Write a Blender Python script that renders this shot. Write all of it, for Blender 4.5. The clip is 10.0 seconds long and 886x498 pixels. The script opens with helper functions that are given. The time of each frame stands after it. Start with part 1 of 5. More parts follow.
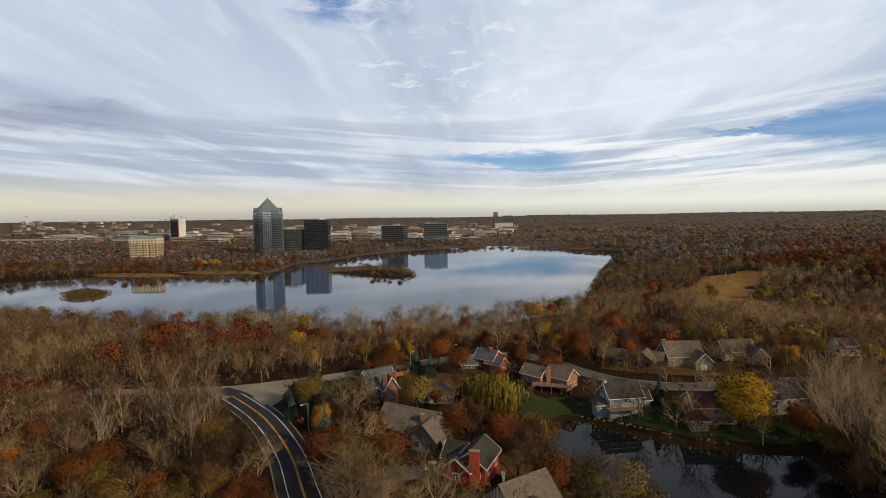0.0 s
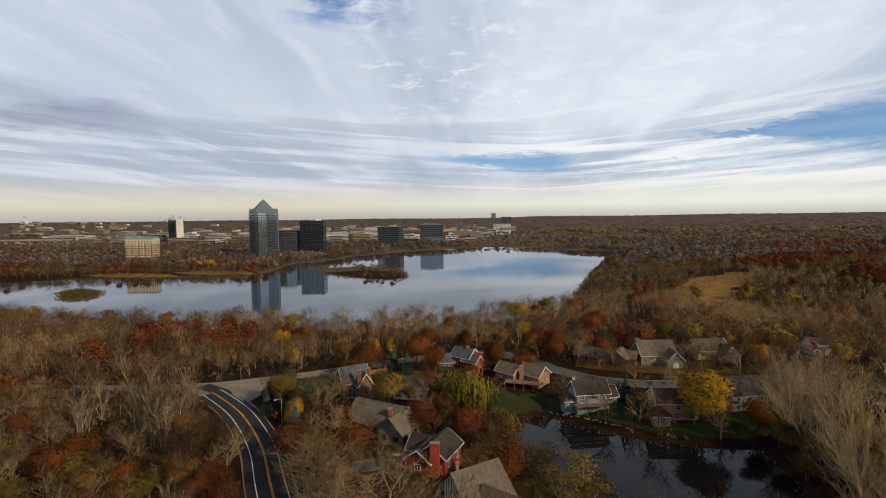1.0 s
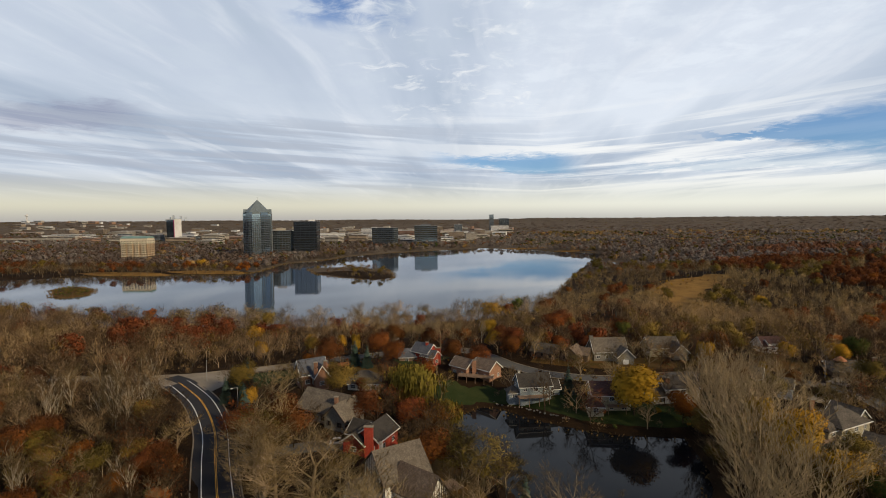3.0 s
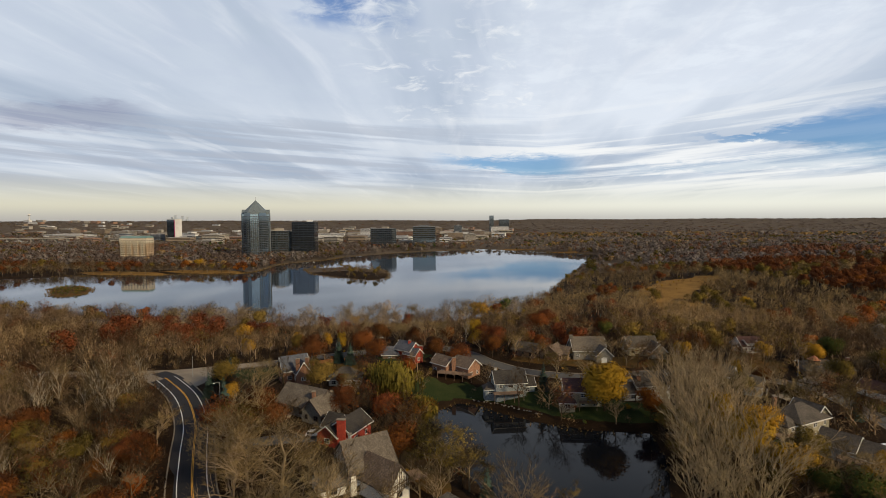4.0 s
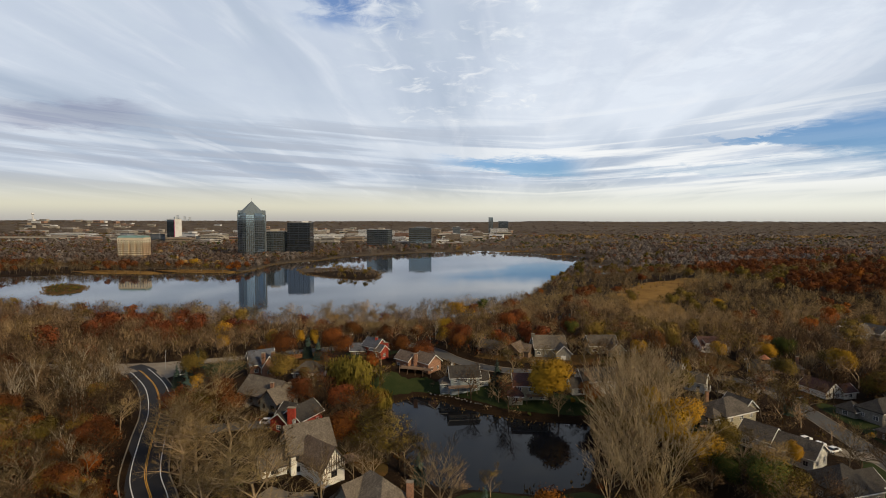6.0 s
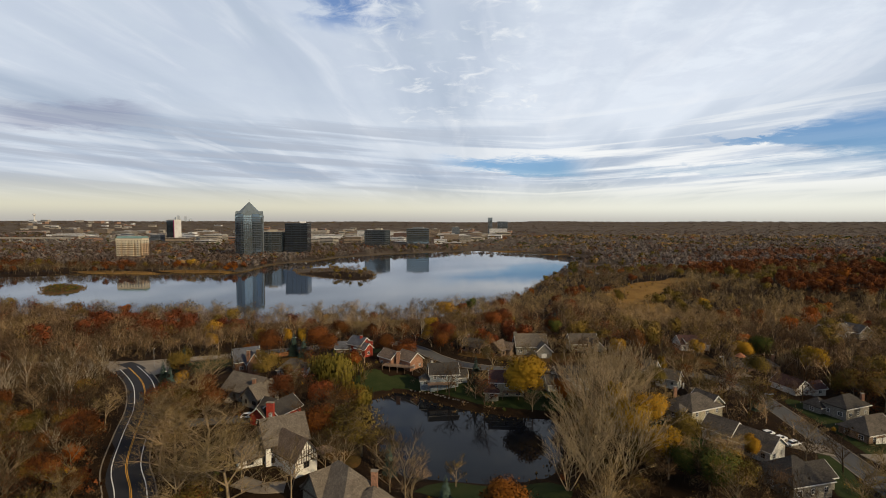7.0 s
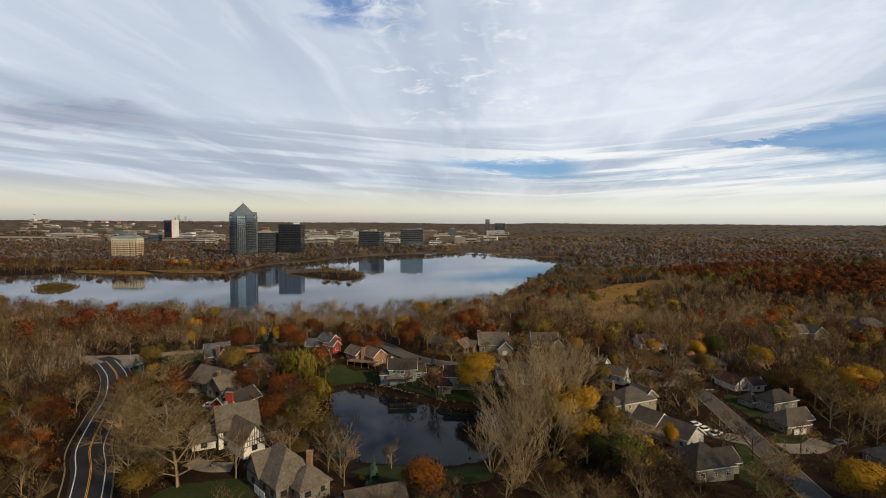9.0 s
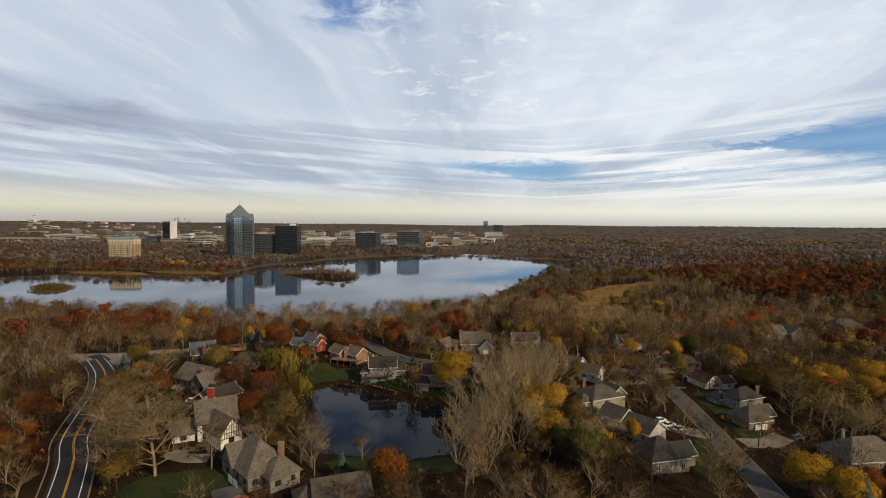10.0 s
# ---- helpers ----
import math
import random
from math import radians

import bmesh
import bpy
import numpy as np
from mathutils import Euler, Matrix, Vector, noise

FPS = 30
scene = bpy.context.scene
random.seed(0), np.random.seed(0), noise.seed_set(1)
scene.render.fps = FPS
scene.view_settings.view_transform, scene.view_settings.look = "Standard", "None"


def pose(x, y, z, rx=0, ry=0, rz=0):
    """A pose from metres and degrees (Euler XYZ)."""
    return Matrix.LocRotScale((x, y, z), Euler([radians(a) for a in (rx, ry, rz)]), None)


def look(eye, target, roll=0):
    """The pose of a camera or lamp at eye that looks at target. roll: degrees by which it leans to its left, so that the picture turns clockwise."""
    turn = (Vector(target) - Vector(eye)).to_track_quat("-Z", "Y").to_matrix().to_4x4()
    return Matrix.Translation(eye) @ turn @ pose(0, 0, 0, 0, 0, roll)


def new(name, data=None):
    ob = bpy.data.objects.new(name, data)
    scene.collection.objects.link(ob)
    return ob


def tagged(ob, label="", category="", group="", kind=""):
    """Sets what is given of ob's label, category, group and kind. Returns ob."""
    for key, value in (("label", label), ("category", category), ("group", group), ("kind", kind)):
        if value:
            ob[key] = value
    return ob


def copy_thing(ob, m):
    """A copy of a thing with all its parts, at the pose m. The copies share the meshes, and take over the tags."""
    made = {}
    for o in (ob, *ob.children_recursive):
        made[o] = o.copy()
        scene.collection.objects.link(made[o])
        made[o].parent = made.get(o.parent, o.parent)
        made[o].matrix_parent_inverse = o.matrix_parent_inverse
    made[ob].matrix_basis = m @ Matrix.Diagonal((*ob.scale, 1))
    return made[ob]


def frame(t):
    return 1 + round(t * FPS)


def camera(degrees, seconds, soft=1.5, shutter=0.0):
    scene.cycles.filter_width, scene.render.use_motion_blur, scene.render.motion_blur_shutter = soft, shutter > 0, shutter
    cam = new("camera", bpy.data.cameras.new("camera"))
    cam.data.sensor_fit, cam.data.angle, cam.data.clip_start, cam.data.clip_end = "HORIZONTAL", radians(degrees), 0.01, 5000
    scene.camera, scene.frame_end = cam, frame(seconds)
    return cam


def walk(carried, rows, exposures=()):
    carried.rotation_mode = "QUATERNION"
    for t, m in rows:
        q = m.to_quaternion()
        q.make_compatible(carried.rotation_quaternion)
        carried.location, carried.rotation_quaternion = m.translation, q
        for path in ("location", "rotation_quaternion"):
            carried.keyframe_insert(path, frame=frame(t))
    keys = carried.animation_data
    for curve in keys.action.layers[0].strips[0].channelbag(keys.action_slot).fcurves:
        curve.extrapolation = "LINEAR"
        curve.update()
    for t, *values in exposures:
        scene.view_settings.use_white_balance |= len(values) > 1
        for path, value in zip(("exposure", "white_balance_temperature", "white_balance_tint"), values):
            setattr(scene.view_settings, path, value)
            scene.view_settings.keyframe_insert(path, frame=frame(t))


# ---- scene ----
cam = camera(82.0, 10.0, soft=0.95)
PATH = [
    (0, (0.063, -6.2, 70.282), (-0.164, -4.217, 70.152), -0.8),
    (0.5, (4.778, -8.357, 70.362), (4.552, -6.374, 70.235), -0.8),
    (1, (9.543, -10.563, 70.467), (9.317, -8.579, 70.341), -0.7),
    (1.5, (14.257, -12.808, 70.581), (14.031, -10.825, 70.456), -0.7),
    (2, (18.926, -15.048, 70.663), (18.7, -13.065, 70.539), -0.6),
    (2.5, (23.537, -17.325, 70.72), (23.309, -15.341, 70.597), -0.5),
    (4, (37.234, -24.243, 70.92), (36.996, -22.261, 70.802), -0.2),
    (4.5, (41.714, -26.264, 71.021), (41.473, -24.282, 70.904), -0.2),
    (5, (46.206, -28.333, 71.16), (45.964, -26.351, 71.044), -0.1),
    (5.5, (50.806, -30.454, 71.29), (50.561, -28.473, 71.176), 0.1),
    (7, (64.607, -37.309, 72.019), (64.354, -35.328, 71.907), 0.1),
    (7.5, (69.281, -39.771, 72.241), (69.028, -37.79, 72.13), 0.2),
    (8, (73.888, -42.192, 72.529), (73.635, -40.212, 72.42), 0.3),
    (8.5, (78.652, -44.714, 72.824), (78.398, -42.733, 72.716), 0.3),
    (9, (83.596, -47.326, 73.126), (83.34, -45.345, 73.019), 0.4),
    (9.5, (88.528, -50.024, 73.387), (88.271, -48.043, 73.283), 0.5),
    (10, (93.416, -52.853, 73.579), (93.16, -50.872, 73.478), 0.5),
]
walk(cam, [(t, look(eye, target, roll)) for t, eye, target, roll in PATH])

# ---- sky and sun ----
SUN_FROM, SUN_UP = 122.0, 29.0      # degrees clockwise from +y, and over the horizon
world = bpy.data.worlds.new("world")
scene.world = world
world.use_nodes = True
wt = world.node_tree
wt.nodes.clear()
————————
◆ **Exercise directions**: Skipping the pictures, transcribe each line above exactly as it appears.

◆ **Result below**:
Write a Blender Python script that renders this shot. Write all of it, for Blender 4.5. The clip is 10.0 seconds long and 886x498 pixels. The script opens with helper functions that are given. The time of each frame stands after it. Start with part 1 of 5. More parts follow.
0.0 s
1.0 s
3.0 s
4.0 s
6.0 s
7.0 s
9.0 s
10.0 s
# ---- helpers ----
import math
import random
from math import radians

import bmesh
import bpy
import numpy as np
from mathutils import Euler, Matrix, Vector, noise

FPS = 30
scene = bpy.context.scene
random.seed(0), np.random.seed(0), noise.seed_set(1)
scene.render.fps = FPS
scene.view_settings.view_transform, scene.view_settings.look = "Standard", "None"


def pose(x, y, z, rx=0, ry=0, rz=0):
    """A pose from metres and degrees (Euler XYZ)."""
    return Matrix.LocRotScale((x, y, z), Euler([radians(a) for a in (rx, ry, rz)]), None)


def look(eye, target, roll=0):
    """The pose of a camera or lamp at eye that looks at target. roll: degrees by which it leans to its left, so that the picture turns clockwise."""
    turn = (Vector(target) - Vector(eye)).to_track_quat("-Z", "Y").to_matrix().to_4x4()
    return Matrix.Translation(eye) @ turn @ pose(0, 0, 0, 0, 0, roll)


def new(name, data=None):
    ob = bpy.data.objects.new(name, data)
    scene.collection.objects.link(ob)
    return ob


def tagged(ob, label="", category="", group="", kind=""):
    """Sets what is given of ob's label, category, group and kind. Returns ob."""
    for key, value in (("label", label), ("category", category), ("group", group), ("kind", kind)):
        if value:
            ob[key] = value
    return ob


def copy_thing(ob, m):
    """A copy of a thing with all its parts, at the pose m. The copies share the meshes, and take over the tags."""
    made = {}
    for o in (ob, *ob.children_recursive):
        made[o] = o.copy()
        scene.collection.objects.link(made[o])
        made[o].parent = made.get(o.parent, o.parent)
        made[o].matrix_parent_inverse = o.matrix_parent_inverse
    made[ob].matrix_basis = m @ Matrix.Diagonal((*ob.scale, 1))
    return made[ob]


def frame(t):
    return 1 + round(t * FPS)


def camera(degrees, seconds, soft=1.5, shutter=0.0):
    scene.cycles.filter_width, scene.render.use_motion_blur, scene.render.motion_blur_shutter = soft, shutter > 0, shutter
    cam = new("camera", bpy.data.cameras.new("camera"))
    cam.data.sensor_fit, cam.data.angle, cam.data.clip_start, cam.data.clip_end = "HORIZONTAL", radians(degrees), 0.01, 5000
    scene.camera, scene.frame_end = cam, frame(seconds)
    return cam


def walk(carried, rows, exposures=()):
    carried.rotation_mode = "QUATERNION"
    for t, m in rows:
        q = m.to_quaternion()
        q.make_compatible(carried.rotation_quaternion)
        carried.location, carried.rotation_quaternion = m.translation, q
        for path in ("location", "rotation_quaternion"):
            carried.keyframe_insert(path, frame=frame(t))
    keys = carried.animation_data
    for curve in keys.action.layers[0].strips[0].channelbag(keys.action_slot).fcurves:
        curve.extrapolation = "LINEAR"
        curve.update()
    for t, *values in exposures:
        scene.view_settings.use_white_balance |= len(values) > 1
        for path, value in zip(("exposure", "white_balance_temperature", "white_balance_tint"), values):
            setattr(scene.view_settings, path, value)
            scene.view_settings.keyframe_insert(path, frame=frame(t))


# ---- scene ----
cam = camera(82.0, 10.0, soft=0.95)
PATH = [
    (0, (0.063, -6.2, 70.282), (-0.164, -4.217, 70.152), -0.8),
    (0.5, (4.778, -8.357, 70.362), (4.552, -6.374, 70.235), -0.8),
    (1, (9.543, -10.563, 70.467), (9.317, -8.579, 70.341), -0.7),
    (1.5, (14.257, -12.808, 70.581), (14.031, -10.825, 70.456), -0.7),
    (2, (18.926, -15.048, 70.663), (18.7, -13.065, 70.539), -0.6),
    (2.5, (23.537, -17.325, 70.72), (23.309, -15.341, 70.597), -0.5),
    (4, (37.234, -24.243, 70.92), (36.996, -22.261, 70.802), -0.2),
    (4.5, (41.714, -26.264, 71.021), (41.473, -24.282, 70.904), -0.2),
    (5, (46.206, -28.333, 71.16), (45.964, -26.351, 71.044), -0.1),
    (5.5, (50.806, -30.454, 71.29), (50.561, -28.473, 71.176), 0.1),
    (7, (64.607, -37.309, 72.019), (64.354, -35.328, 71.907), 0.1),
    (7.5, (69.281, -39.771, 72.241), (69.028, -37.79, 72.13), 0.2),
    (8, (73.888, -42.192, 72.529), (73.635, -40.212, 72.42), 0.3),
    (8.5, (78.652, -44.714, 72.824), (78.398, -42.733, 72.716), 0.3),
    (9, (83.596, -47.326, 73.126), (83.34, -45.345, 73.019), 0.4),
    (9.5, (88.528, -50.024, 73.387), (88.271, -48.043, 73.283), 0.5),
    (10, (93.416, -52.853, 73.579), (93.16, -50.872, 73.478), 0.5),
]
walk(cam, [(t, look(eye, target, roll)) for t, eye, target, roll in PATH])

# ---- sky and sun ----
SUN_FROM, SUN_UP = 122.0, 29.0      # degrees clockwise from +y, and over the horizon
world = bpy.data.worlds.new("world")
scene.world = world
world.use_nodes = True
wt = world.node_tree
wt.nodes.clear()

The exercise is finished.